Reputation: 1455
Sorry for the confusing title, but it's the best way to explain it. This is not a usual "most recent from group" problem and I haven't been able to find anything similar on the web.
I have a status table that tracks what people are doing at various work sites. It contains records that link people, status and location.
ID, start_date, person_ID, location_ID, status
1, 2014-10-12, 1, 1, job a
2, 2014-10-13, 2, 2, job b
3, 2014-10-15, 1, 3, job c
4, 2014-10-21, 1, 3, job d
5, 2014-10-22, 2, 4, job a
6, 2014-10-26, 2, 2, job d
I need to be able to determine how long each person as been at the current site - I'm hoping to get results like this:
person_ID, location_ID, since
1, 3, 2014-10-15
2, 2, 2014-10-26
Getting when they started the current job is relatively easy by joining the max(start_date), but I need the min(start_date) from the jobs done at the most recent location.
I have been trying to join the min(start_date) within the records that match the current location (from the most recent record), and that works great until I have a person (like person 2) who has multiple visits to the current location... you can see in my desired results that I want the 10-26 date, not the 10-13 which is the first time they were at the site.
I need some method for matching the the job records for a given person, and then iterating back until the location doesn't match.
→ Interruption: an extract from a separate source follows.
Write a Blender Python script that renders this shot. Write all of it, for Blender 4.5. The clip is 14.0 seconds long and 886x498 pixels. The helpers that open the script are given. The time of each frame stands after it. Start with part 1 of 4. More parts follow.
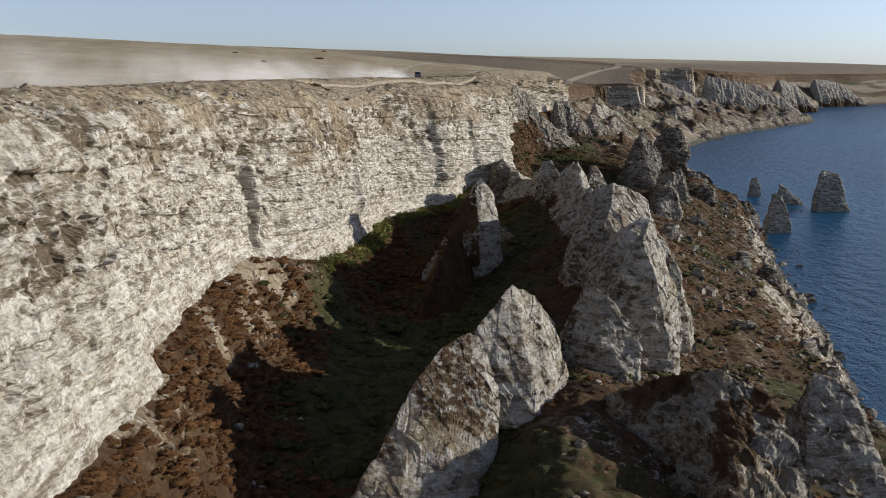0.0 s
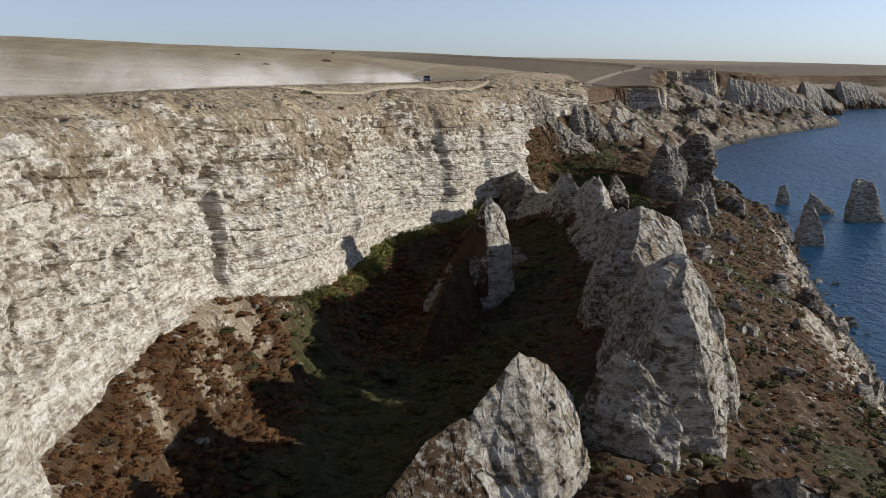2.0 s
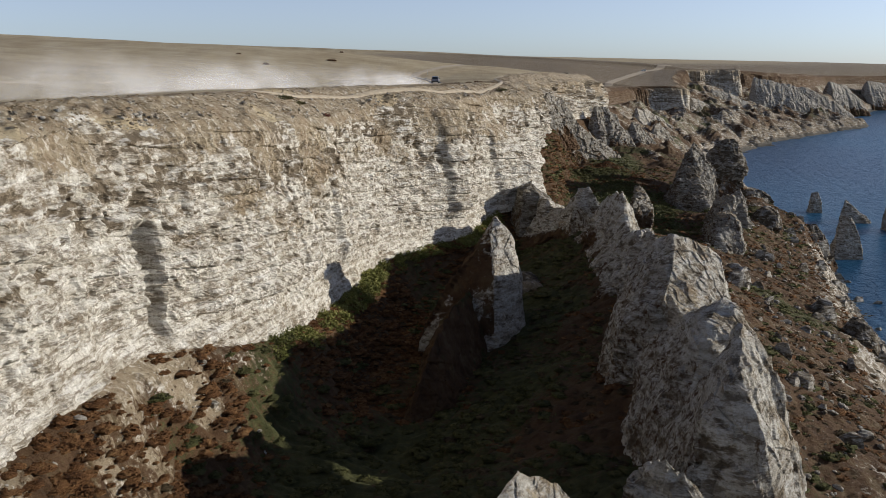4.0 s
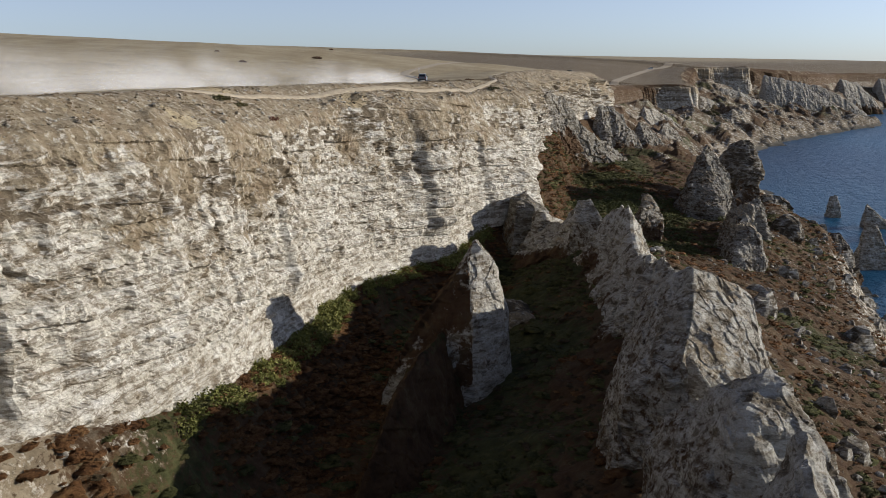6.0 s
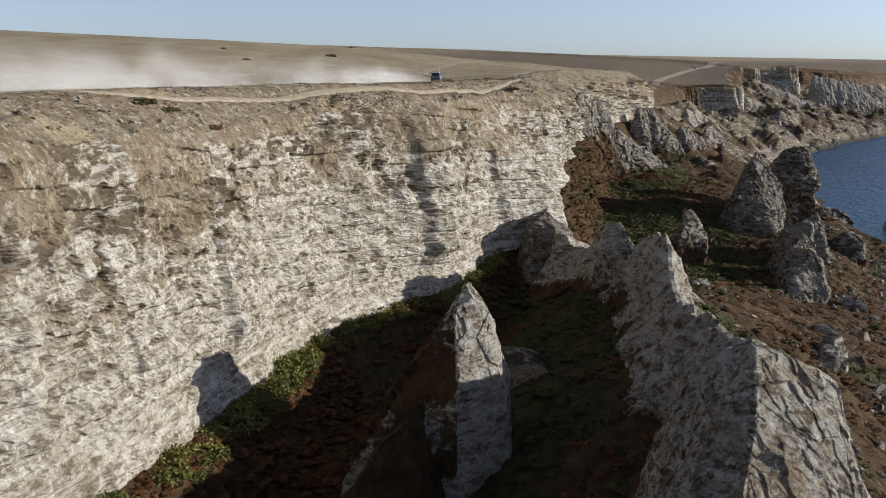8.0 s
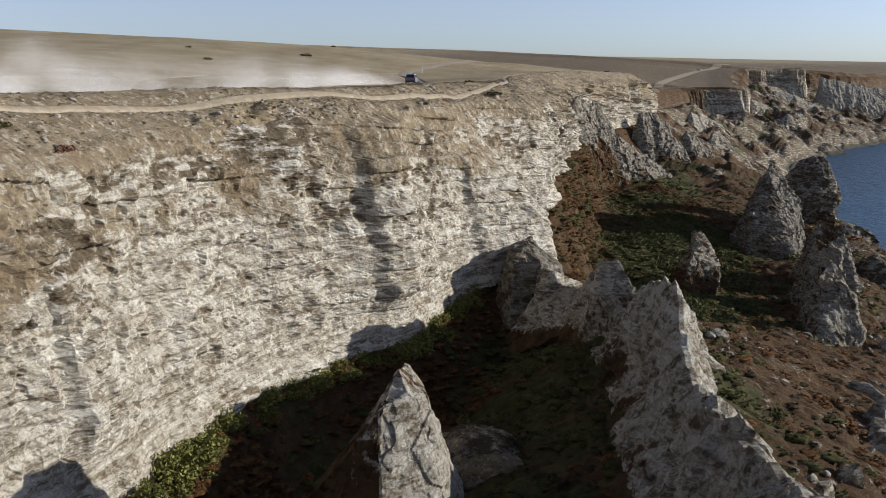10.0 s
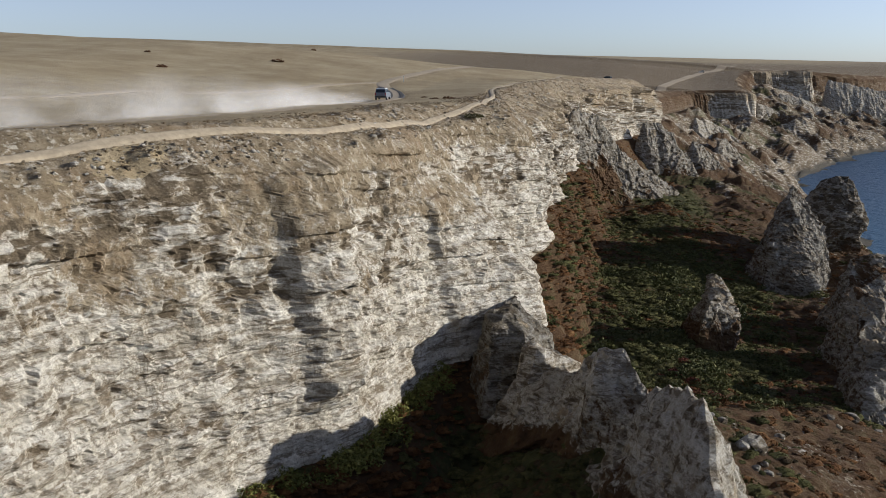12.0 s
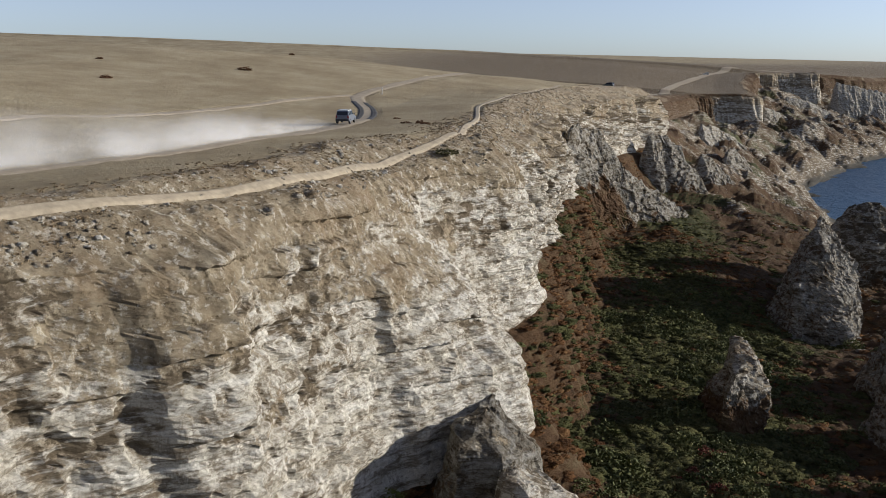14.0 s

I'm figuring there has to be some way to do this with some sub-queries and some clever joins, but I haven't been able to find it yet, so I would appreciate some help.
Upvotes: 1
Views: 596
Reputation: 181077
If I understand what you're asking correctly, you could use EXISTS
to eliminate all but the most recent locations per person, and get the min date from the resulting rows.
SELECT person_id, location_id, MIN(start_date) since
FROM status s
WHERE NOT EXISTS (
SELECT 1 FROM status
WHERE s.person_id = person_id
AND s.location_id <> location_id
AND s.start_date < start_date)
GROUP BY person_id
Basically, it eliminates all locations and times where the same person has visited another location more recently. For example;
1, 2014-10-12, 1, 1, job a
...is eliminated since person 1 has visited location 3 more recently, while;
3, 2014-10-15, 1, 3, job c
...is kept since the same person has only visited the same location more recently.
It then just picks the least recent time per person. Since only the rows from the last location are kept, it will be the least recent time from the most recent location.
Upvotes: 1
Reputation: 109613
Quite simple actually.
SELECT g.person_ID,
(SELECT l.location_ID
FROM status l
WHERE l.person_ID = g.person_ID
AND l.start_date = MAX(g.start_date)) AS location,
MAX(g.start_date) AS since
FROM status g
GROUP BY g.person_ID
This uses a grouping on person_ID, and uses a SELECT for the location column expression.
The sole question is whether you meant MIN i.o. MAX as in your example you yield the youngest date, not the oldest.
Upvotes: -1
Reputation: 1270873
I think the easiest way is with variables to keep track of the information you need:
select person_id, location_id, min(start_date) as since
from (select s.*,
(@rn := if(@p <> person_id, if(@p:=person_id, 1, 1),
if(@l = location_id, @rn,
if(@l:=location_d, @rn + 1, @rn + 1)
)
)
) as location_counter
from status s cross join
(select @p := 0, @l := 0, @rn := 0) vars
order by person_id, start_date desc
) s
where location_counter = 1
group by person_id, location_id;
The weird logic with the variables is (trying to) enumerate the locations for each person. It should be incrementing @rn
only when the location changes and resetting the value to 1
for a new person.
Upvotes: 1